Australia is committed to combating exploitation in all its forms, and our experience has taught us that strong cooperation is required from governments and non-government organisations to strengthen legal and justice systems, promote law enforcement cooperation, support information campaigns and facilitate victim support and rehabilitation.
While opportunities to traffic people to Australia remain relatively low due to our geographic isolation and strong border controls, the scale of human trafficking in our immediate region is immense.
The ILO estimates there are 3.3 million people trafficked in the Asia-Pacific at any one time, which is 55 percent of all trafficked people worldwide. According to the UNODC's 2012 Global Report on Trafficking in Persons women and girls make up over two thirds of the world's trafficking victims.
Australia is working with partners in the East Asia region to strengthen criminal justice responses to trafficking in persons, increase public education, prevent exploitation of migrant workers, and end commercial exploitation of children in tourism.

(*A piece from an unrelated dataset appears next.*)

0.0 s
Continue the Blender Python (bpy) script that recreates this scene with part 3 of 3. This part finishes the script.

The Bali Process on People Smuggling, Trafficking in Person and Related Transnational Crime, which Australia co-chairs with Indonesia, has also contributed significantly to regional and international cooperation in combating human trafficking.
And at the East Asia Summit in November 2012, Australia's Prime Minister announced the Australia-Asia Program to Combat Trafficking in Persons (AAPTIP). This five-year program will extend previous activity to advance regional and national anti-trafficking efforts. It will give new focus and resources to addressing gender issues in human trafficking work.

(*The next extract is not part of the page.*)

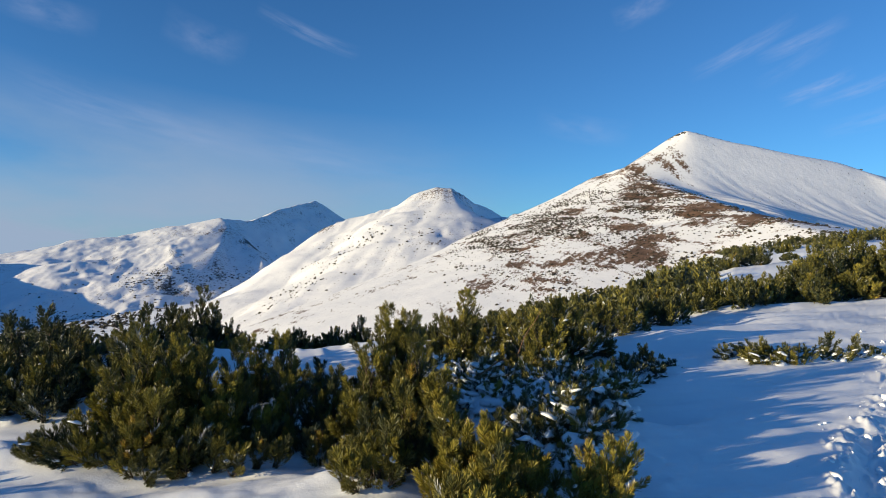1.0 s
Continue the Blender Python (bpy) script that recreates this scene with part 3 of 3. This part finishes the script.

The issues we will discuss over the next two days are some of the most difficult and endemic challenges we confront.
I commend the OSCE for the achievements it has already made in addressing these challenges. I encourage you to continue with creativity and dedication building on existing foundations.
We need to advance our effort, to push the agenda forward. To do otherwise is to deny one of the most powerful, positive forces for shaping the globe.